As the book progresses, the fact that something fishy is going on becomes more and more apparent, and the twist ending of the book reveals the truth about the entire novel.

Maddox has created a refreshing and self-deprecating fictional debut in “My Little Blue Dress.”

It is evident from the start that the memoirs are completely disingenuous, as the narrator describes too many anachronisms to list.

Because of this I found myself a bit disoriented at first, though admittedly I was amused by the author’s sarcastic style and the narrator’s storytelling abilities.

When the obviously fabricated memoirs are put to the side to narrate Bruno Maddox’s life, the book really picks up: I finished the rest of the book practically in one sitting.

Maddox (as author) is simultaneously self-aggrandizing and self-deprecating through the voice of the elderly narrator, making the portrait of the author very quizzical indeed as his psychological conflict comes to the fore.

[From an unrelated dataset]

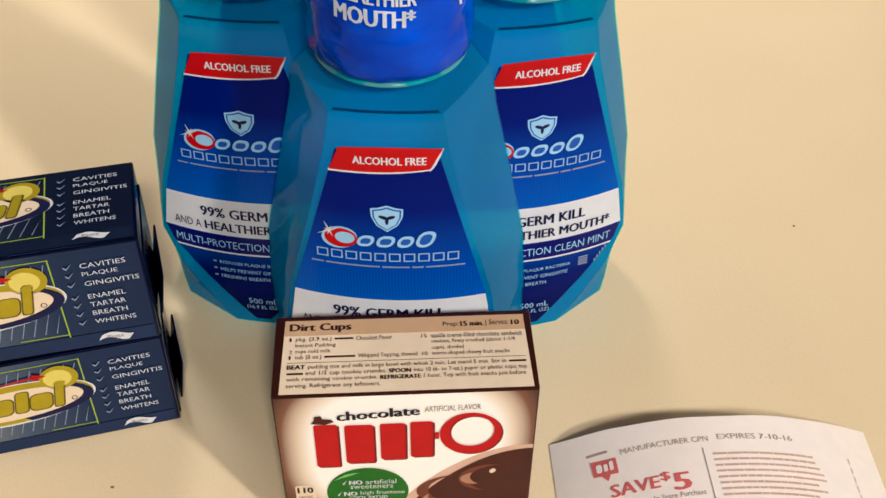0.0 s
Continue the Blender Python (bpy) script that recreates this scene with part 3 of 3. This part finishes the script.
def pudding_box():
    ob = thing("pudding_box", pose(0, 0, COUNTER), "brown and cream chocolate pudding box standing before the mouthwash", "pudding box")
    carton = part("carton", boxed(-PW / 2, PW / 2, 0, PD, 0.0003, PH, bevel=0.0007, segments=2), M_brown, ob, "glossy brown carton", smooth=40)
    front = flat((0, 0, 0), (1, 0, 0), (0, 0, 1))
    panel = Print(front, 0.0002)
    panel.bar(-PW / 2 + 0.0006, PW / 2 - 0.0006, 0.001, PH - 0.0008, steps=4)
    face = panel.done("front_panel", M_vignette, carton, "cream panel with brown corners")
    # the picture of the pudding
    def rim(s):
        return (-0.0075 + 0.050 * s, 0.004 + 0.0405 * math.sin(math.pi / 2 * min(1, s * 1.02)) ** 0.75)
    Print(front, 0.0003).strip(lambda s: (-0.0075 + 0.050 * s, 0.0015), lambda s: (rim(s)[0], rim(s)[1] + 0.0012), 30).done("pudding_rim", M_rim, face, "pale glossy rim of the pudding picture")
    Print(front, 0.0004).strip(lambda s: (-0.0040 + 0.0465 * s, 0.0015), lambda s: (-0.0040 + 0.0465 * s, 0.0045 + 0.0392 * math.sin(math.pi / 2 * s) ** 0.8), 30).done("pudding_picture", M_choc, face, "picture of swirled chocolate pudding")
    def swirl(cu, cv, a, b, a0, a1, w):
        def low(s):
            t = radians(a0 + (a1 - a0) * s)
            return (cu + a * math.cos(t), cv + b * math.sin(t))
        def high(s):
            t = radians(a0 + (a1 - a0) * s)
            k = 1 + w * math.sin(math.pi * s)
            return (cu + a * k * math.cos(t), cv + b * k * math.sin(t))
        return low, high
    Print(front, 0.0005).strip(*swirl(0.0260, 0.0215, 0.0190, 0.0100, 120, 265, 0.22), 24).strip(*swirl(0.0330, 0.0270, 0.0120, 0.0080, 95, 240, 0.3), 24).done("pudding_swirl", M_choc_mid, face)
    Print(front, 0.0006).strip(*swirl(0.0235, 0.0175, 0.0165, 0.0075, 165, 250, 0.18), 18).strip(*swirl(0.0285, 0.0285, 0.0070, 0.0050, 150, 235, 0.5), 18).done("pudding_swirl", M_choc_light, face)
    Print(front, 0.0007).ellipse(0.0292, 0.0318, 0.0010, 0.0014, 14, -30).done("pudding_highlight", M_cream, face)
    # brand mark as plain red shapes
    Print(front, 0.0006).slabs([(-0.0305, -0.0228, 0.0, 1.0), (-0.0205, -0.0110, 0.07, 0.97), (-0.0088, -0.0005, 0.13, 0.98), (0.0012, 0.0086, 0.17, 1.0), (0.0093, 0.0107, 0.58, 0.74)], 0.0375, 0.0605, round_off=0.12).done("logo_slab", M_red, face, "red slabs of the logo")
    Print(front, 0.0005).slabs([(-0.0299, -0.0221, -0.03, 0.97), (-0.0199, -0.0103, 0.04, 0.94), (-0.0082, 0.0002, 0.10, 0.95), (0.0018, 0.0093, 0.14, 0.97)], 0.0375, 0.0605, round_off=0.12).done("logo_shade", M_dark_red, face)
    Print(front, 0.0006).ring(0.0217, 0.0527, 0.0104, 0.0110, 0.0074, 0.0080, 0.0004, 0.0012).done("logo_shade", M_dark_red, face)
    Print(front, 0.0007).ring(0.0212, 0.0533, 0.0103, 0.0110, 0.0074, 0.0080, 0.0004, 0.0012).done("logo_ring", M_red, face, "red ring of the logo")
    Print(front, 0.0006).face([(-0.0312, 0.0612), (-0.0268, 0.0605), (-0.0236, 0.0618), (-0.0246, 0.0632), (-0.0272, 0.0636), (-0.0278, 0.0652), (-0.0300, 0.0648), (-0.0300, 0.0630)]).done("chocolate_piece", M_choc, face)
    Print(front, 0.0006).text("chocolate", -0.0225, 0.0042, 0.0622, 0.0668, weight=0.02, slope=0.07).done("lettering", M_black_ink, face)
    Print(front, 0.0006).text("ARTIFICIAL FLAVOR", 0.0060, 0.0242, 0.0654, 0.0682, slope=0.03).done("lettering", M_grey, face)
    # green badge
    Print(front, 0.0005).ellipse(-0.0140, 0.0218, 0.0142, 0.0140, 40).done("green_badge", M_green, face, "green round badge")
    Print(front, 0.0006).strip(lambda s: (-0.0256 + 0.009 * s, 0.0292 + 0.004 * s), lambda s: (-0.0256 + 0.009 * s, 0.0292 + 0.004 * s + 0.0013 * math.sin(math.pi * s)), 10).done("badge_shine", M_green_light, face)
    p = Print(front, 0.0007)
    p.text("NO", -0.0202, -0.0158, 0.0266, 0.0290, weight=0.02).text("artificial", -0.0146, -0.0040, 0.0266, 0.0292).text("sweeteners", -0.0200, -0.0052, 0.0240, 0.0262)
    p.text("NO", -0.0222, -0.0178, 0.0200, 0.0224, weight=0.02).text("high fructose", -0.0166, -0.0012, 0.0198, 0.0226).text("corn syrup", -0.0206, -0.0072, 0.0172, 0.0196)
    p.text("same great", -0.0180, -0.0040, 0.0130, 0.0154).text("taste", -0.0172, -0.0108, 0.0106, 0.0126)
    for v, u in ((0.0272, -0.0226), (0.0206, -0.0246), (0.0136, -0.0210)):
        p.cut()
        p.face([(u, v), (u + 0.0005, v - 0.0006), (u + 0.0016, v + 0.0022), (u + 0.0006, v + 0.0006)])
    p.done("lettering", M_white, face)
    # calories badge and bottom lines
    Print(front, 0.0005).slabs([(-0.0390, -0.0322, 0, 1)], 0.0182, 0.0268, round_off=0.15).done("calories_badge", M_cream, face)
    Print(front, 0.0006).text("110", -0.0382, -0.0330, 0.0225, 0.0258, weight=0.02).text("CALORIES", -0.0382, -0.0330, 0.0194, 0.0208).done("lettering", M_black_ink, face)
    p = Print(front, 0.0006).text("INSTANT", -0.0392, -0.0284, 0.0066, 0.0092, weight=0.015).text("PUDDING & PIE FILLING", -0.0392, -0.0146, 0.0028, 0.0054)
    for k in range(4):
        p.cut()
        p.bar(-0.0392, -0.0310, 0.0102 + k * 0.0018, 0.0112 + k * 0.0018)
    p.text("4 1/2-Cup", 0.0040, 0.0160, 0.0052, 0.0072).text("Servings", 0.0062, 0.0156, 0.0026, 0.0046).text("NET WT 3.9 OZ (110g)", 0.0186, 0.0400, 0.0034, 0.0062, weight=0.01)
    p.cut()
    p.ring(-0.0110, 0.0042, 0.0018, 0.0018, 0.0013, 0.0013, steps=16)
    p.done("lettering", M_cream, face)
    # top flap with the recipe
    top = flat((0, 0, PH), (1, 0, 0), (0, 1, 0))
    lid = Print(top, 0.0002).face([(-0.0405, 0.0006), (0.0412, 0.0006), (0.0405, 0.0320), (-0.0396, 0.0320)]).done("recipe_panel", M_cream, carton, "cream panel with a recipe")
    Print(top, 0.0004).face([(-0.0396, 0.0252), (0.0406, 0.0252), (0.0405, 0.0320), (-0.0396, 0.0320)]).done("recipe_head", M_tan, lid)
    p = Print(top, 0.0006)
    p.text("Dirt Cups", -0.0378, -0.0176, 0.0262, 0.0304, weight=0.02)
    p.text("Prep:", 0.0132, 0.0184, 0.0268, 0.0294).text("15 min.", 0.0192, 0.0268, 0.0272, 0.0294, weight=0.02).text("| Serves:", 0.0276, 0.0352, 0.0268, 0.0298).text("10", 0.0362, 0.0388, 0.0272, 0.0294, weight=0.02)
    p.text("1", -0.0378, -0.0372, 0.0226, 0.0242).text("pkg. (3.9 oz.)", -0.0358, -0.0240, 0.0222, 0.0244).bar(-0.0230, -0.0168, 0.0230, 0.0238).text("Chocolate Flavor", -0.0158, -0.0040, 0.0224, 0.0244)
    p.text("Instant Pudding", -0.0358, -0.0226, 0.0196, 0.0216)
    p.text("2", -0.0378, -0.0368, 0.0172, 0.0188).text("cups cold milk", -0.0358, -0.0242, 0.0170, 0.0190)
    p.text("1", -0.0378, -0.0372, 0.0148, 0.0164).text("tub (8 oz.)", -0.0358, -0.0272, 0.0144, 0.0166).bar(-0.0262, -0.0162, 0.0152, 0.0160).text("Whipped Topping, thawed", -0.0152, 0.0042, 0.0144, 0.0166)
    p.text("15", 0.0058, 0.0076, 0.0226, 0.0242).text("vanilla creme-filled chocolate sandwich", 0.0090, 0.0394, 0.0224, 0.0244).text("cookies, finely crushed (about 1-1/4", 0.0090, 0.0368, 0.0196, 0.0218).text("cups), divided", 0.0090, 0.0196, 0.0170, 0.0190)
    p.text("10", 0.0058, 0.0076, 0.0148, 0.0164).text("worm-shaped chewy fruit snacks", 0.0090, 0.0346, 0.0144, 0.0166)
    p.bar(-0.0384, 0.0396, 0.0132, 0.0134)
    p.text("BEAT", -0.0382, -0.0324, 0.0106, 0.0124, weight=0.02).text("pudding mix and milk in large bowl with whisk 2 min. Let stand 5 min. Stir in", -0.0314, 0.0330, 0.0102, 0.0124).bar(0.0340, 0.0396, 0.0109, 0.0117)
    p.bar(-0.0382, -0.0330, 0.0083, 0.0091).text("and 1/2 cup cookie crumbs.", -0.0322, -0.0060, 0.0076, 0.0098).text("SPOON", -0.0052, 0.0018, 0.0080, 0.0097, weight=0.02).text("into 10 (6- to 7-oz.) paper or plastic cups; top", 0.0028, 0.0396, 0.0076, 0.0098)
    p.text("with remaining cookie crumbs.", -0.0382, -0.0090, 0.0052, 0.0072).text("REFRIGERATE", -0.0080, 0.0050, 0.0054, 0.0071, weight=0.02).text("1 hour. Top with fruit snacks just before", 0.0060, 0.0390, 0.0050, 0.0072)
    p.text("serving. Refrigerate any leftovers.", -0.0382, -0.0080, 0.0024, 0.0046)
    p.done("lettering", M_brown_ink, lid)


pudding_box()


# ---- curled coupon ----
CX0, CX1, RISE = 0.055, 0.178, 0.019
CR = ((CX1 - CX0) ** 2 / 4 + RISE ** 2) / (2 * RISE)


def on_coupon(x, y, h):
    m = (CX0 + CX1) / 2
    z = math.sqrt(max(CR * CR - (x - m) ** 2, 0)) - (CR - RISE)
    n = Vector((x - m, 0, z + CR - RISE)).normalized()
    return Vector((x, y, COUNTER + 0.0006 + max(z, 0))) + n * h


def coupon():
    ob = thing("paper_coupon", pose(0, 0, 0), "white curled paper store coupon with red and grey print", "coupon")
    bm = bmesh.new()
    nx, y0, y1 = 40, -0.052, 0.0285
    rows = []
    for h in (0.0, -0.00015):
        rows.append([[bm.verts.new(on_coupon(CX0 + (CX1 - CX0) * i / nx, y + 0.0012 * noise.noise((i * 0.13, y * 9, 2)) + (0.004 * (abs(i / nx - 0.5) * 2) ** 3 if y == y1 else 0), h)) for y in np.linspace(y0, y1, 12)] for i in range(nx + 1)])
    for side in rows:
        for a, b in zip(side, side[1:]):
            for k in range(11):
                bm.faces.new((a[k], b[k], b[k + 1], a[k + 1]))
    bmesh.ops.recalc_face_normals(bm, faces=bm.faces[:])
    sheet = part("sheet", bm, M_paper, ob, "thin curled thermal paper", smooth=60)
    lay = on_coupon
    Print(lay, 0.0003).text("MANUFACTURER CPN", 0.0790, 0.1105, 0.0172, 0.0196).text("EXPIRES 7-10-16", 0.1140, 0.1425, 0.0178, 0.0202).bar(0.0672, 0.0745, 0.0196, 0.0206, steps=2).done("lettering", M_faded, sheet)
    Print(lay, 0.0003).face([(0.0680, 0.0172), (0.0770, 0.0166), (0.0772, 0.0098), (0.0744, 0.0100), (0.0732, 0.0074), (0.0712, 0.0102), (0.0686, 0.0104)]).done("logo_mark", M_pink, sheet, "faded red speech-bubble mark")
    Print(lay, 0.0005).slabs([(0.0698, 0.0718, 0, 0.9), (0.0724, 0.0738, 0.0, 0.8), (0.0744, 0.0758, 0.0, 1.0)], 0.0116, 0.0156, round_off=0.4).done("logo_slab", M_paper, sheet)
    Print(lay, 0.0003).text("SAVE", 0.0735, 0.0902, 0.0000, 0.0052, weight=0.015).text("$", 0.0908, 0.0942, 0.0022, 0.0062, weight=0.01).text("5", 0.0952, 0.1008, -0.0022, 0.0050, weight=0.02).done("lettering", M_pink, sheet)
    p = Print(lay, 0.0003).text("Off Your Next In Store Purchase", 0.0712, 0.1052, -0.0052, -0.0030).text("Over the Value of Coupon", 0.0745, 0.1012, -0.0090, -0.0070)
    p.text("Compliments of", 0.0770, 0.0916, -0.0146, -0.0126, weight=0.012).bar(0.0924, 0.0990, -0.0146, -0.0130)
    p.text("REDEEMABLE ONLY AT", 0.0740, 0.0910, -0.0206, -0.0192).bar(0.0920, 0.1030, -0.0206, -0.0194)
    p.done("lettering", M_faded_dark, sheet)
    Print(lay, 0.0003).bar(0.1076, 0.1079, -0.024, 0.0145).done("rule", M_faded_dark, sheet)
    rng = random.Random(5)
    p = Print(lay, 0.0003)
    for k in range(15):
        v = 0.0110 - k * 0.0025
        u = 0.1110
        end = 0.1490 + rng.uniform(-0.006, 0.003)
        while u < end:
            w = rng.uniform(0.002, 0.006)
            p.bar(u, min(u + w, end), v, v + 0.0009, steps=2)
            u += w + 0.0004
    p.done("fine_print_bar", M_faded_red, sheet, stuff=True)
    p = Print(lay, 0.0003)
    for k in range(8):
        p.bar(0.1640, 0.1643, 0.012 - k * 0.004, 0.0145 - k * 0.004)
    p.done("fine_print_bar", M_faded, sheet, stuff=True)


coupon()

# ---- crumbs on the counter ----
for x, y, r in ((-0.1095, 0.0205, 0.0007), (0.183, 0.151, 0.0006)):
    bm = bmesh.new()
    bmesh.ops.create_icosphere(bm, subdivisions=1, radius=r, matrix=Matrix.Diagonal((1.2, 0.8, 0.6, 1)))
    crumb = link_mesh("crumb", bm, M_crumb)
    crumb.location = (x, y, COUNTER + r * 0.5)
    tagged(crumb, "tiny brown crumb lying on the cream counter", "crumb", "crumbs on the counter")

I found it very difficult to distinguish where the voice of the narrator ended and that of the author began. However, this fact seems to matter less and less as the story unfolds.

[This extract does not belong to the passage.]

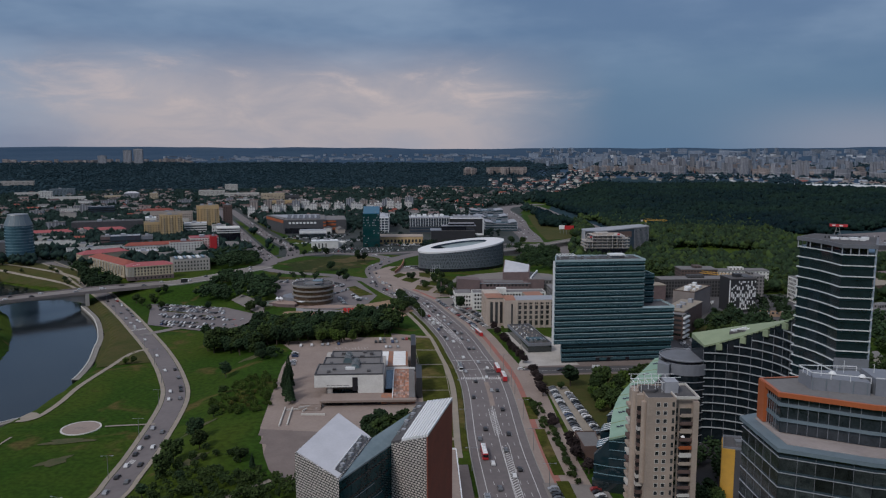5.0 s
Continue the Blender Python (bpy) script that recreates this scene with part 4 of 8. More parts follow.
    roof_boxes(t, [(6.2, .2, 1.0, .6, 1.0), (8.4, .2, 1.1, .5, 1.6)], 63.0, "pale_panel")
    return t


def wedge_tower():
    t = thing("wedge_tower", 0, 0, 0, 0, "slanted twin office tower in pale lattice and rust-red cladding", "office building")
    A, FR, RB, PK = (-70.5, 248.0), (-55.3, 238.2), (-53.6, 262.0), (-67.4, 275.0)
    za, zf, zr, zp = 59.2, 57.4, 59.2, 60.6
    part("left_mass", MB().prism([A, FR, RB, PK], 8.0, [za, zf, zr, zp]), "lattice", t)
    part("left_roof", MB().prism(inset([A, FR, RB, PK], 0.35), [za - .2, zf - .2, zr - .2, zp - .2], [za + .25, zf + .25, zr + .25, zp + .25]), "pale_roof", t, "pale standing-seam metal roof")
    FL, FQ, AP, BL = (-48.2, 263.0), (-37.0, 257.0), (-34.4, 281.0), (-45.8, 287.0)
    q = [57.2, 62.2, 64.4, 60.4]
    part("right_mass", MB().prism([FL, FQ, AP, BL], 8.0, q), "lattice", t)
    d = Vector((AP[0] - FQ[0], AP[1] - FQ[1])).normalized()
    s = Vector((d.y, -d.x)) * 0.35
    f0, a0 = Vector(FQ), Vector(AP)
    part("red_side", MB().prism([tuple(f0), tuple(f0 + s), tuple(a0 + s), tuple(a0)], 8.0, [62.4, 62.4, 64.8, 64.8]), "rust", t, "dark rust-red side wall")
    part("right_roof", MB().prism(inset([FL, FQ, AP, BL], 0.3), [v - .1 for v in q], [v + .3 for v in q]), "pale_roof", t)
    ribs = MB()
    for k in range(9):
        u = 0.30 + 0.68 * k / 8
        a = Vector(FL).lerp(Vector(FQ), u)
        b = Vector(BL).lerp(Vector(AP), u)
        z0, z1 = 57.2 + 5.0 * u + .3, 60.4 + 4.0 * u + .3
        w = Vector((0.62, -0.3))
        part("roof_rib", MB().prism([tuple(a), tuple(a + w), tuple(b + w), tuple(b)], [z0 - .1, z0 + .1, z1 + .1, z1 - .1], [z0 + .65, z0 + .85, z1 + .85, z1 + .65]), "white", t, "white rib of the roof lights")
    part("right_gutter", MB().prism([FL, tuple(Vector(FL).lerp(Vector(FQ), .28)), tuple(Vector(BL).lerp(Vector(AP), .28)), BL], [57.3, 58.7, 61.7, 60.5], [57.9, 59.3, 62.3, 61.1]), "dark_roof", t, "dark roof strip beside the ribs")
    G = [FR, FL, BL, RB]
    part("glass_front", MB().prism([FR, FL, BL, RB], 8.0, [56.6, 56.6, 59.0, 58.4]), "wedge_glass", t, "deep teal glass front")
    part("glass_roof", MB().prism([FR, FL, BL, RB], [56.6, 56.6, 59.0, 58.4], [57.0, 57.0, 59.4, 58.8]), "roof_glass", t, "sloping glass roof")
    dg = (Vector(FL) - Vector(FR)).normalized()
    sg = Vector((dg.y, -dg.x)) * 0.12
    for k in range(13):
        z = 9.5 + k * 3.7
        a, b = Vector(FR), Vector(FL)
        part("floor_edge", MB().prism([tuple(a + sg * .3), tuple(b + sg * .3), tuple(b), tuple(a)], z, z + 0.5), "night_glass", t)
    for k, (z, u, w) in enumerate(((49.5, .15, .5), (45.6, .1, .7), (37.8, .3, .4), (34.5, .05, .65), (28.0, .4, .45), (24.6, .1, .35), (17.8, .2, .5))):
        a, b = Vector(FR).lerp(Vector(FL), u), Vector(FR).lerp(Vector(FL), u + w)
        part("ceiling_strip", MB().prism([tuple(a + sg * .5), tuple(b + sg * .5), tuple(b + sg * .31), tuple(a + sg * .31)], z, z + 0.22), "ledge", t)
    for k in range(7):
        a = Vector(FR).lerp(Vector(FL), (k + .5) / 7)
        part("mullion", MB().slab(tuple(a + sg * .3 - dg * .03), tuple(a + sg * .3 + dg * .03), 0.1, 8, 56.5), "wedge_glass", t)
    # plant in the two troughs beside the glass roof
    n = (Vector(A) - Vector(FR)).normalized()
    e0, e1 = Vector(FR).lerp(Vector(RB), .1), Vector(FR).lerp(Vector(RB), .92)
    # Raised strip whose dark colour gives the shade of a sunken trough.
    part("roof_trough", MB().prism([tuple(e0 + n * .4), tuple(e1 + n * .4), tuple(e1 + n * 2.9), tuple(e0 + n * 2.9)], 57.0, [57.95, 59.5, 59.75, 58.2]), "dark_wall", t, "raised dark strip painted as the shade of a roof trough")
    part("trough_rail", MB().prism([tuple(e0 + n * 2.9), tuple(e1 + n * 2.9), tuple(e1 + n * 3.1), tuple(e0 + n * 3.1)], 57.0, [58.6, 60.1, 60.1, 58.6]), "white", t)
    for k in range(10):
        p, z = e0.lerp(e1, (k + .5) / 10) + n * (1.0 + .55 * (k * 7 % 3)), 58.0 + 1.5 * (k + .5) / 10
        if k % 3 == 1:
            part("roof_unit", MB().slab(tuple(p - n * .5), tuple(p + n * .6), 1.0, z, z + .7), "pale_panel", t)
        else:
            part("roof_fan", MB().tube(p.x, p.y, .55, .45, z, z + .8, 10), "steel", t)
    n = (Vector(FQ) - Vector(FL)).normalized()
    e0, e1 = Vector(FL).lerp(Vector(BL), .12), Vector(FL).lerp(Vector(BL), .9)
    for k in range(8):
        p, z = e0.lerp(e1, (k + .5) / 8) + n * (1.0 + .5 * (k * 5 % 3)), 58.5 + 2.6 * (k + .5) / 8
        if k % 2:
            part("roof_unit", MB().slab(tuple(p - n * .6), tuple(p + n * .6), .9, z, z + .75), "pale_panel", t)
        else:
            part("roof_fan", MB().tube(p.x, p.y, .5, .45, z, z + .8, 10), "steel", t)
    # low podium on the avenue side
    POD = [(-41.5, 302), (-33.4, 302), (-45.0, 356), (-48.5, 356)]
    part("podium", MB().prism(POD, 8, 17.6), "lattice", t)
    part("podium_roof", MB().prism(inset(POD, 0.5), 17.5, 17.8), "paving", t)
    part("parapet", parapet(POD, 17.5, 18.3, 0.4), "white", t)
    return t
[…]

Failed attempts at dating and meeting friends hound the author, and the reader is meant to felt pity for Bruno because of his unfortunate situation and supposed mental disorder.

Though Bruno is pitiful, he steps over the line into the unlikable at times, and I felt frustrated with his continual failures and his pathetic excuses.

Maddox has a fresh, funny and very unpredictable style: he will be perfunctorily plodding through a description and right in the middle of the paragraph slap the reader in the face with a witty and hilarious line.

In fact, the entire novel is highly unpredictable. I never knew what was happening or where it was going until the very last few pages, which didn’t seem to matter at all.